DSP vs. active analog crossover vs. passive analog crossover. What is your take?


What is you take on the sound quality?  Any personal experience and knowledge on the subject will be greatly appreciated. 

128x128tannoy56

Tannoy VQ60 118db with VS218 subwoofers - each side 400lb. The speakers can be used with 3 or 4 stereo amplifiers.

I’m using low watt tube amplifiers and VT pre for the speakers, lampizator tube DAC/DSD, Esoteric transport, Garrard 301 with the original heavy mass steel tubing tonearm with Ortofon SPU G/T cartridge among others, Nagra T and Stelavox Reel to reel.

I would use what they recommend, lake LM 26 DSP  or comparable, and set them up according to Tannoy spec. Otherwise you can fry drivers. What are you using them in a warehouse?
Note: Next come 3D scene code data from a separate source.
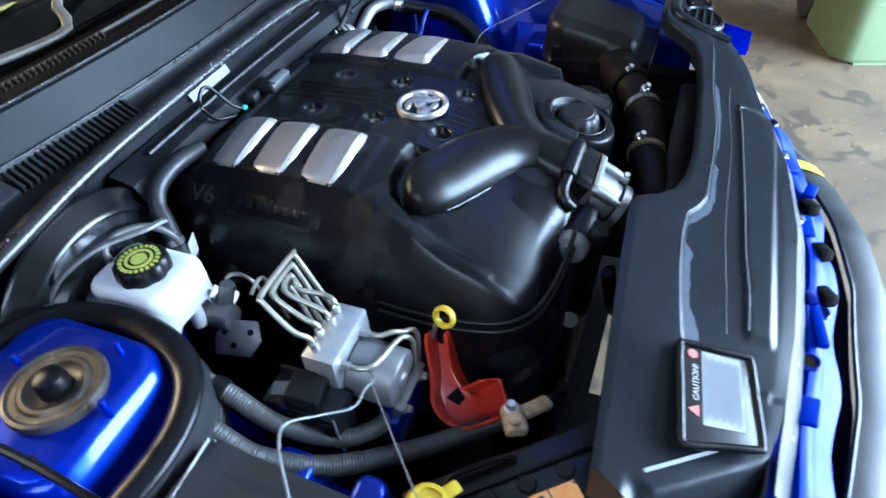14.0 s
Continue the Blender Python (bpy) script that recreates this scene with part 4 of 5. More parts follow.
# caution label in its raised frame
LM = at((-0.332, -0.6075, 0.8350), 15.6, -5, 7) @ Matrix.Diagonal((0.91, 0.91, 0.9, 1))
frame_pts = [(-0.0693, 0.0428), (0.0567, 0.0434), (0.0625, -0.0409), (-0.048, -0.0465)]
lab = thing("caution_label", (-0.333, -0.609, 0.836), "black framed caution label on the radiator cover", "label")
part("label_frame", prism([(x * 1.0, y * 1.0) for x, y in frame_pts], -0.004, 0.005, LM, 0.003), LABEL_BLACK, lab)
corners = [LM @ Vector((x * 1.03, y * 1.03, 0.004)) for x, y in frame_pts]
rim_path = [a.lerp(b, f) for a, b in zip(corners, corners[1:] + corners[:1]) for f in (0.06, 0.5, 0.94)]
part("raised_rim", tube(rim_path + rim_path[:1], 0.0042, 120, 10), BLACK, lab, "rounded black rim")
part("text_field", prism([(-0.042, 0.0190), (0.053, 0.0185), (0.0555, -0.0285), (-0.0365, -0.029)], 0.004, 0.0056, LM, 0), LABEL, lab, "pale grey printed field")
part("lettering", lettering("CAUTION!", 0.0098, LM @ at((0.009, 0.0265, 0.0054)), 0.0003), LABEL_GREY, lab, "pale printed word")
part("round_sign", lathe([(0, 0.0008), (0.0058, 0.0008), (0.0062, 0)], 28, LM @ at((0.046, 0.0295, 0.0052))), LABEL_RED, lab)
part("triangle_sign", prism([(-0.0072, -0.0056), (0.0072, -0.0056), (0, 0.0072)], 0, 0.0008, LM @ at((-0.027, 0.0295, 0.0052)), 0), LABEL_RED, lab)
for i in range(14):
    w = 0.082 - 0.006 * (i % 3)
    part("print_line", box((w, 0.0008, 0.0004), LM @ at((0.008, 0.0155 - 0.0031 * i, 0.0059)), 0), LABEL_LINE, lab)

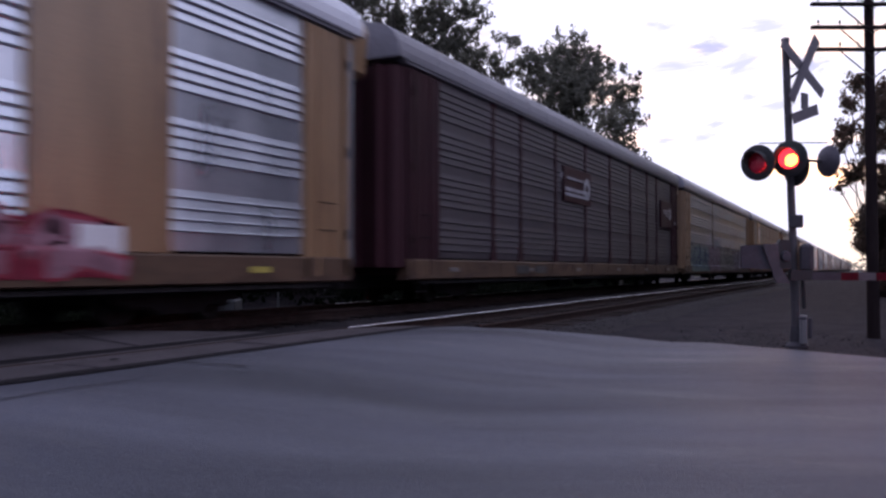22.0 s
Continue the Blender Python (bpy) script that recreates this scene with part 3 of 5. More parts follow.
# ---- pole, cabinet, posts ----
def utility_pole():
    base = (0.18, 16.45, -0.2)
    p = thing("utility_pole", Matrix.Translation(base), "dark wooden line pole with three crossarms and insulators", "utility pole")
    g = Geo()
    g.cone((0, 0, 0), (-0.02, 0.0, 8.2), 0.108, 0.068, 18)
    part("pole", g, M_POLE, p, smooth=True)
    d = Vector((0.892, 0.452, 0))
    for z in (5.17, 5.56, 5.97, 6.4):
        arm = Geo()
        quad_plate(arm, Vector((0, 0, z)) + Vector((0.08, -0.16, 0)), d, Vector((0, 0, 1)), Vector((-0.452, 0.892, 0)), 1.12, 0.026, 0.09)
        arm_ob = part("crossarm", arm, M_POLE, p)
        for k in (-1.0, -0.62, -0.3, 0.3, 0.62, 1.0):
            g = Geo()
            at = Vector((0.08, -0.16, z + 0.026)) + d * k
            g.lathe([(0.009, 0.0), (0.009, 0.045), (0.021, 0.048), (0.024, 0.066), (0.016, 0.073), (0.018, 0.095), (0.009, 0.105), (0.0, 0.107)], at, (0, 0, 1), 10)
            part("insulator", g, M_GLASS_I, arm_ob)
        g = Geo()
        for s in (-1, 1):
            g.cone(Vector((0.04, -0.12, z - 0.5)), Vector((0.08, -0.16, z - 0.04)) + d * (0.6 * s), 0.012, 0.012, 6)
        part("brace", g, M_WIRE, p)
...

At my vacation home and liking the way they sound using first order passive analog crossover. 

For me it's analogue active. After the digital to analogue conversion, adding another conversion to digital then to analogue again doesn't seem transparent. I know, DSP allows for things that an analogue crossover will never allow you to do, important things like time alignement, slope selection, sometimes FIR filters... but my question is: do we ALWAYS need those? Isn't it better to try to solve things differently? Time-align physically when needed (and possible)? Use drivers that don't need EQ? treat your room, not your signal? etc etc.

I just love the way my simple Sublime Acoustic K231 crossover sounds. It doesn't mess with the signal. 

We are all different and are all sensitive to different things, I guess, and there's no absolute answer that fits each and every situation. That's the beauty of this hobby.

Still, I have a feeling DSP has become the "universal solution" for everything these days, for a certain percentage of audiophiles, and to me that is not the way to deal with things.